3 Mesmo insultados pelo presidente por sms depois de uma derrota com o FC Porto para a Liga Europa (também eles!), os jogadores de hóquei em patins do Sporting acabaram a conquistar o título de campeões nacionais, que lhe fugia há trinta anos, justamente contra o FC Porto. Com a falta de vergonha que o caracteriza, Bruno de Carvalho invadiu a pista para se abraçar aos jogadores e festejar com eles. E assim, juntou a este o título de andebol, que também já não ganhava há vinte anos e também ganho contra o FC Porto, e o título de voleibol, ganho contra o Benfica. Dá que pensar...

Já o FC Porto, ganhou o futebol, mas perdeu o andebol e o hóquei para o Sporting e teve o basquete no bolso mas o mais provável é perdê-lo amanhã, na negra, na Luz (oxalá me engane redondamente!). Alguma coisa de falta de atitude de conquista parece estar a passar-se com as modalidades, pois não basta estar nas decisões, como dizia Jorge Jesus, mas depois perdê-las todas. O quarto jogo do play-off do basquete contra o Benfica, no Dragão Caixa, pareceu-me elucidativo disto: meia casa apenas, nenhum membro da direcção à vista e até a equipa sem um patrocinador nas camisolas. Dava o ar de uma modalidade em vias de extinção.

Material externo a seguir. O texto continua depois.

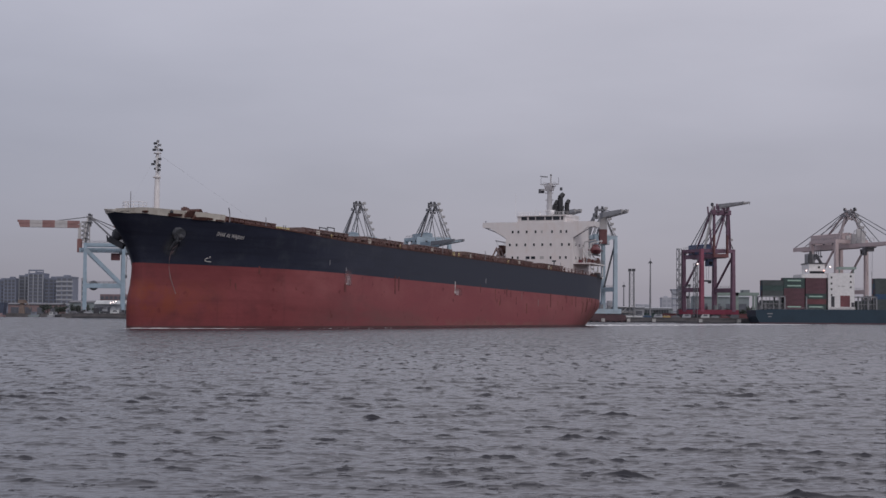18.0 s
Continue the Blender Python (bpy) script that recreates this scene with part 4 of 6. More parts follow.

4 Muito saudada a exibição da selecção em Bruxelas. Sim, jogaram bem - a defender e a circular a bola. Mas a Bélgica também não é nenhuma super potência do futebol. Parece-me, apesar de tudo, que esta equipa é melhor e tem mais soluções que a do Euro, mas o problema principal e crónico mantém-se: a confrangedora dificuldade em marcar golos, a falta de cultura de um futebol feito para facturar e ganhar e não apenas para se manter em jogo. Eu sei que faltava o melhor do mundo, mas ai de nós se essa for a única esperança de chegar ao golo.